Но особенно многолюдным Птичий рынок становился 25 марта (по старому стилю) – в праздник Благовещения. По старой московской традиции, в память вести о предстоящем рождении Христа, принесенной ангелом Деве Марии, следовало отпустить на волю птичку. Птицы «на выпуск» стоили не так уж мало – от 20 до 40 копеек, но радость, испытанная ребенком, когда с его раскрытой ладони взмывала в небо освобожденная пичужка, вряд ли можно было измерить деньгами. Пустая клетка в этот день становилась подлинным символом Птичьего рынка.
В 1910-е годы наряду с живностью на Птичьем рынке заметно расширилась торговля цветами. По мнению «Голоса Москвы», это стало следствием возросшей в целом продажи цветов:
«Очень характерна теперь для старушки-Москвы все развивающаяся у населения любовь к цветам. В недавние сравнительно годы окна квартир среднего достатка украшались исключительно невзыскательными растениями, вроде герани, фуксии, кактуса, плюща, крина.
О цветах срезанных, как об украшении комнат, имели понятие только очень достаточные москвичи. Остальные знали только ландыши да фиалки, что продавали по улицам подмосковные крестьяне.
Теперь далеко не то. С ранней весны на улицах появляются торговцы с цветами более южных широт. До первого нашего цветка – подснежника на улицах масса гвоздики, фиалок, ромашки, левкоев с благодатного юга. Цены вполне доступны, и редко где теперь не увидишь в московской квартире этого нежного и изящного украшения. Оно постоянно прививается, утончая, совершенствуя вкус.
Образовался и промысел. Торгуют цветами больше дети. На юге такой промысел давно парализовал нищенство детей, доставляя нетрудный заработок. У нас этому промыслу не следовало бы мешать.
Развивается торг и цветущими растениями. Три раза в неделю Трубная площадь представляет собой временные цветники. Здесь вы найдете все сезонные цветы. Попадаются очень хорошие экземпляры.
Интересны и продавцы из подмосковных цветоводств, примитивно дающие советы покупателям по части ухода за цветами. Типичны и покупатели, в большинстве – любители цветов.
Цены стоят здесь невысокие. Небогатый покупатель не может тратить много на свою изящную «охоту». Торгуют вовсю. К четырем часам продавцы начинают идти на уступки, особенно в цене на цветущие растения.
Перед праздниками торговля здесь шла особенно ходко. Продавали по несколько возов товара. Шло много роз, азалий, гиацинтов, тюльпанов, нарциссов.

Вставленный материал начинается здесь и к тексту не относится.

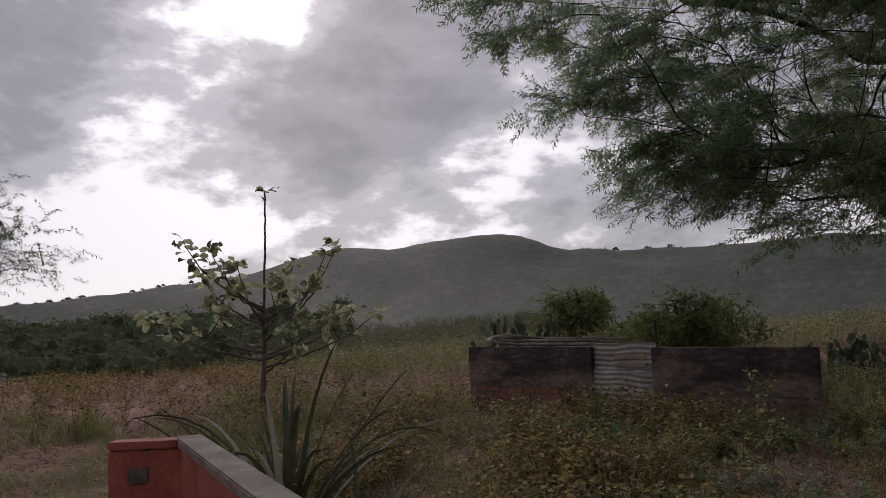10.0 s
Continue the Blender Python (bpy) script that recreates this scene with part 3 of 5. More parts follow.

Нельзя не приветствовать этого развивающегося в Москве вкуса к прекрасному».
Самый необычный из московских рынков – торговля на нем начиналась глубокой ночью – располагался на Болотной площади (на «Болоте», как называли ее москвичи). Сюда из окрестностей Москвы крестьяне свозили на продажу ягоды и фрукты. Рядом с площадью находилась чайная Афанасьева, где барышники-перекупщики сговаривались насчет цен. Часа в два ночи, когда участники этой своеобразной биржи достигали согласия по всем пунктам, начинался торг.
«Тухли последние звезды, – описывал очевидец, – восток разгорался желтовато-алым светом, и все яснее выступали возы и их владельцы. Теперь первые уже не казались одной сплошной, темной массой, вытянувшейся параллельно по лавкам, а можно было видеть каждый отдельно и различать лица их хозяев. Спокойное равнодушие, усталость и ночная сонливость сменились тревогой и озабоченностью. Очевидно, их волновало начало торга, потому что от цен, устанавливаемых в чайной Афанасьева, зависела удача или неудача долгой и утомительной поездки от родного села до Москвы».